Program Makanan Bergizi Gratis (MBG) adalah salah satu kebijakan besar yang diharapkan mampu mengatasi masalah gizi anak-anak Indonesia. Tujuan utamanya sederhana namun krusial: memastikan setiap anak di sekolah mendapatkan asupan makanan yang cukup, sehat, dan bergizi. Dengan begitu, mereka bisa belajar lebih baik, tumbuh optimal, dan memiliki masa depan yang cerah.

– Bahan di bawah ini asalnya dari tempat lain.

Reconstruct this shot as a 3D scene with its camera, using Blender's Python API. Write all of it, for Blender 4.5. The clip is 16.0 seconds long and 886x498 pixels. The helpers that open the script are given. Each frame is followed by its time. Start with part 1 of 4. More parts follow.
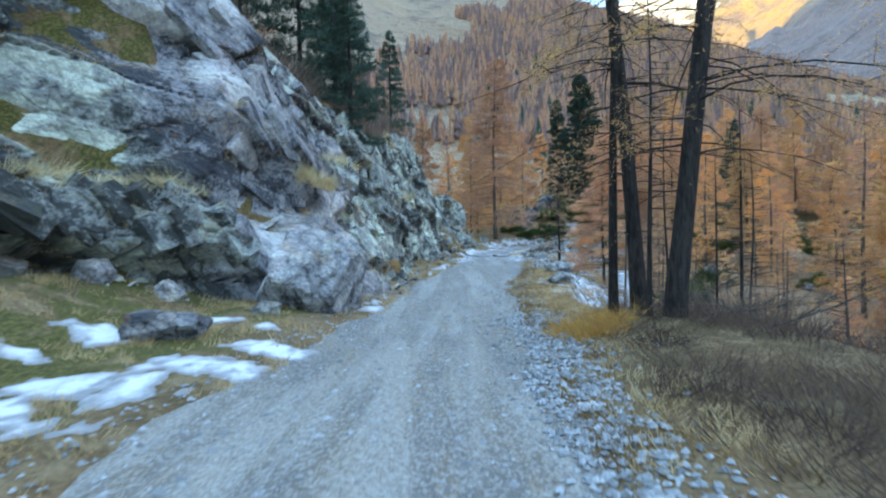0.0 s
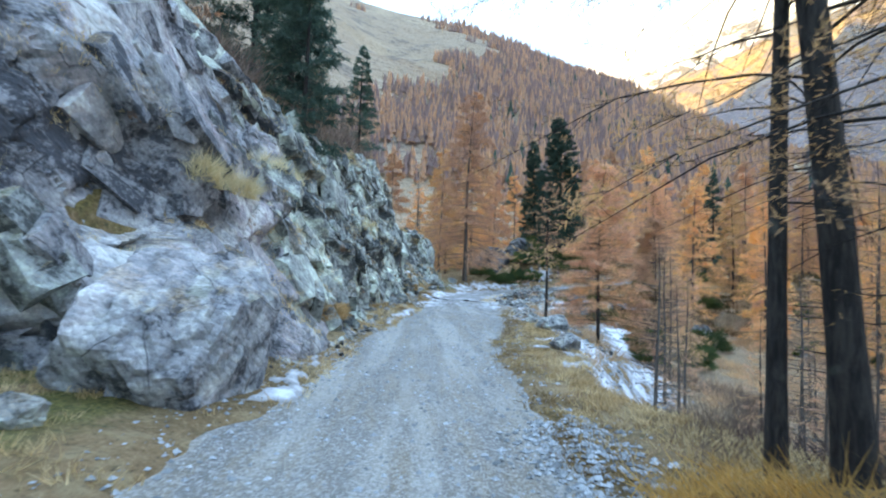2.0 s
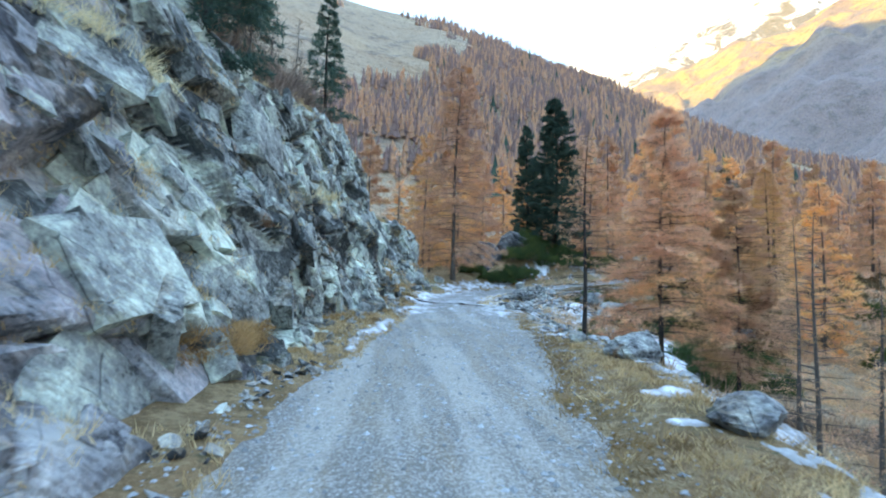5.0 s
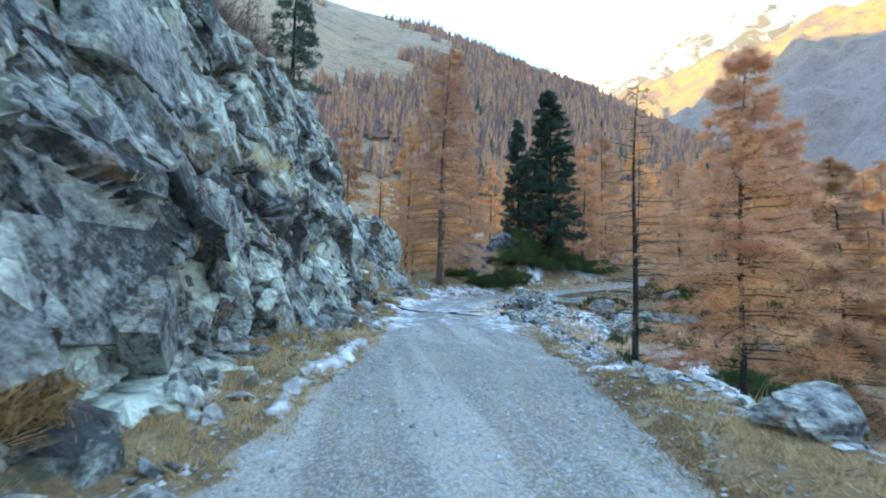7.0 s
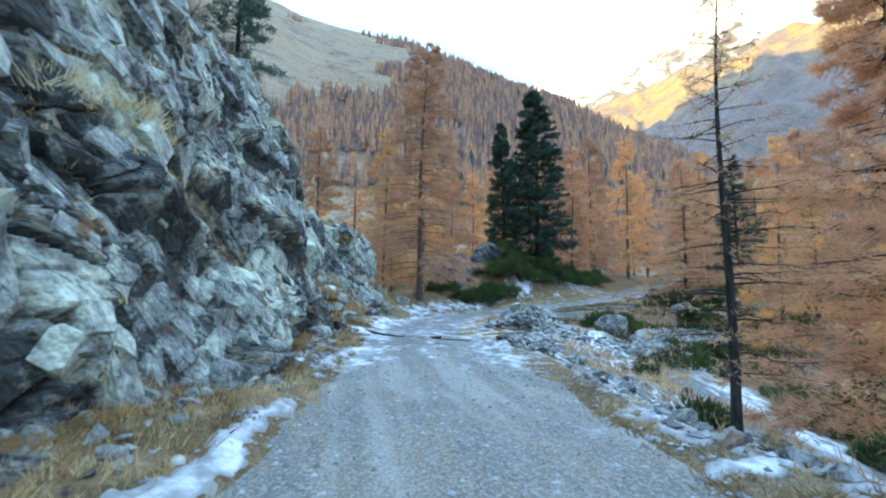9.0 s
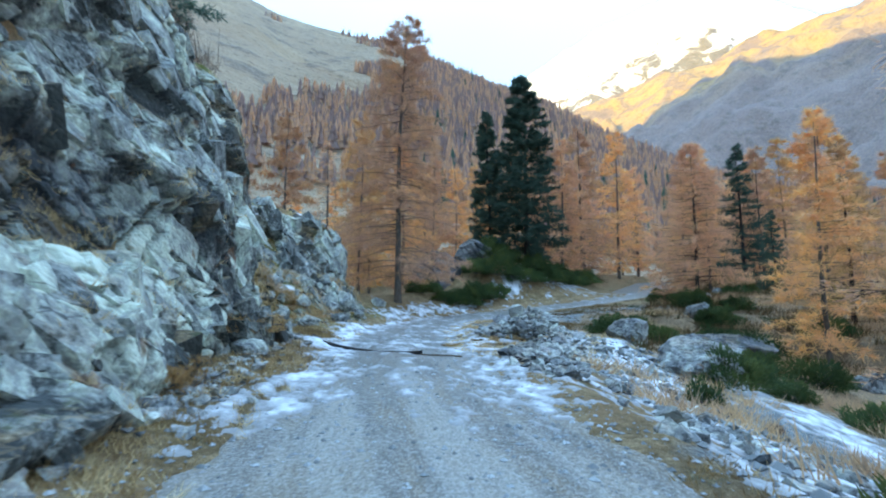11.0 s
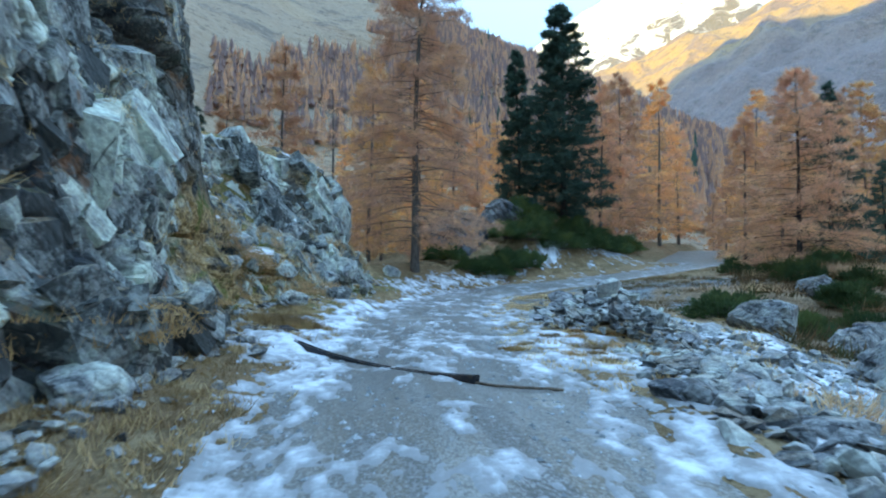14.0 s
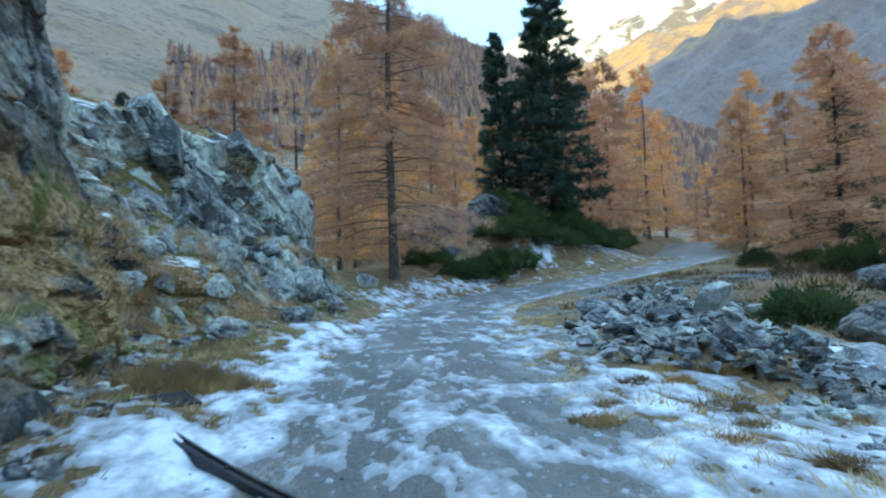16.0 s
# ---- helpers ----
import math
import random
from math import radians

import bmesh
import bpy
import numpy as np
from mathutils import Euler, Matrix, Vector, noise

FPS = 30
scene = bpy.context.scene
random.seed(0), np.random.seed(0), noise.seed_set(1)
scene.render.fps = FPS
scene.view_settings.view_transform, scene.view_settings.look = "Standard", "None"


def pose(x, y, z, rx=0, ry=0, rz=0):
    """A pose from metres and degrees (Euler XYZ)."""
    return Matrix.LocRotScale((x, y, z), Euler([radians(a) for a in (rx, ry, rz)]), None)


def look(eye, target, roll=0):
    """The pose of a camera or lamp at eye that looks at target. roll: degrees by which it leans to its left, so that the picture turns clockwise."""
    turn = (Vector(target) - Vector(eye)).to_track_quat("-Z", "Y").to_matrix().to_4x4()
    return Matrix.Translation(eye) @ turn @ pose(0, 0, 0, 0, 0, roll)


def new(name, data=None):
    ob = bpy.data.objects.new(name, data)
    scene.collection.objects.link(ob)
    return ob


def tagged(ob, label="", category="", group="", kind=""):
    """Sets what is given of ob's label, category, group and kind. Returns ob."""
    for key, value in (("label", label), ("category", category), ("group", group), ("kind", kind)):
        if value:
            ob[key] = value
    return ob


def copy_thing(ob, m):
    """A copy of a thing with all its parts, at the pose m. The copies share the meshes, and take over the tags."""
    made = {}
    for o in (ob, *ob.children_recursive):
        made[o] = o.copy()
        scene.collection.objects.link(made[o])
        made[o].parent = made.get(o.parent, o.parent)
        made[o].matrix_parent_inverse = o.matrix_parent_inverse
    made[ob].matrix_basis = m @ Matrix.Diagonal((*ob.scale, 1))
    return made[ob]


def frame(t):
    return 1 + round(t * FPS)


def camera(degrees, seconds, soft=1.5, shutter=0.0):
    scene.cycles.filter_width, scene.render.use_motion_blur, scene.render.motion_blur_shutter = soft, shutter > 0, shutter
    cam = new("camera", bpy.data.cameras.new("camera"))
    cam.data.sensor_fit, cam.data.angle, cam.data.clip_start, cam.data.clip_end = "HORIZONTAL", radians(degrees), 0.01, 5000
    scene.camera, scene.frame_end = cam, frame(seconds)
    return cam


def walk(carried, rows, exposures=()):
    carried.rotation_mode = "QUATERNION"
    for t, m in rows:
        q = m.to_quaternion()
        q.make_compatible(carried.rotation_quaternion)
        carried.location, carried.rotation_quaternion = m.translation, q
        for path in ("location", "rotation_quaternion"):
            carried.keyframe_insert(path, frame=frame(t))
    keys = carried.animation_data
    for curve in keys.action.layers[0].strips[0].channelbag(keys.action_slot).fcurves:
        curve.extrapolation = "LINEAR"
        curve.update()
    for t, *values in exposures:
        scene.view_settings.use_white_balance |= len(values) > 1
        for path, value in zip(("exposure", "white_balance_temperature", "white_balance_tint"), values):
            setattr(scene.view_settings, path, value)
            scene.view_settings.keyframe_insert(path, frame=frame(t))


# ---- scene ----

Namun, dalam perjalanan implementasinya, muncul tantangan serius yang tidak bisa diabaikan. Tantangan ini bukan sekadar soal logistik atau ketersediaan bahan baku, melainkan juga soal keberadaan kantin sekolah yang selama ini menjadi denyut nadi ekonomi mikro di lingkungan pendidikan. Hampir setiap sekolah di Indonesia memiliki kantin, biasanya diisi oleh tenant-tenant yang menjual beragam makanan dan minuman.
Jika program MBG berjalan dengan pola dapur terpusat, makanan dikirim dari luar, dan siswa mendapat jatah gratis, maka muncul pertanyaan besar: apa kabar nasib tenant-tenant kantin itu? Apakah mereka akan tersisih, kehilangan penghasilan, atau justru bisa ikut diberdayakan dalam program?Â
Pertanyaan inilah yang menjadi inti dari diskusi besar tentang integrasi MBG dengan sistem kantin sekolah. Sekaligus, ini merupakan lanjutan solusi dari artikel saya yang berjudul "Darurat Keracunan Makanan".
Kantin Sekolah, Lebih dari Sekadar Tempat Jual Beli
Kantin sekolah tidak hanya tempat membeli makanan. Ia adalah bagian dari ekosistem sosial dan ekonomi di sekitar sekolah. Tenant kantin umumnya berasal dari warga sekitar, ibu-ibu rumah tangga, atau pedagang kecil yang menjadikan kantin sebagai sumber penghasilan utama. Keberadaan mereka bukan hanya menyuplai makanan, tetapi juga memberi lapangan kerja dan menggerakkan roda ekonomi lokal.
Bagi siswa, kantin juga punya fungsi sosial. Di sanalah mereka berkumpul, bersosialisasi, atau sekadar menikmati camilan ringan bersama teman. Kantin adalah ruang interaksi penting yang tidak bisa digantikan oleh sekadar dapur distribusi makanan.
Dengan kata lain, keberadaan kantin sekolah menyentuh dimensi gizi, ekonomi, dan sosial. Maka, setiap perubahan kebijakan pangan sekolah harus mempertimbangkan tiga dimensi ini secara bersamaan.
Risiko Konflik antara MBG dan Tenant
Program MBG membawa potensi konflik karena memberi makanan gratis kepada siswa. Jika makanan pokok seperti nasi, lauk, dan sayur sudah tersedia secara cuma-cuma, maka permintaan terhadap makanan sejenis yang dijual tenant akan menurun drastis. Tenant berpotensi kehilangan pendapatan, bahkan gulung tikar.
Di sisi lain, meniadakan tenant sama saja dengan menghapus mata pencaharian masyarakat kecil. Ini bisa menimbulkan resistensi sosial, terutama di daerah di mana kantin sekolah menjadi sumber penghasilan penting bagi keluarga.
Maka, perlu solusi integratif. MBG tidak boleh dilihat hanya sebagai program gizi, tetapi juga program sosial-ekonomi.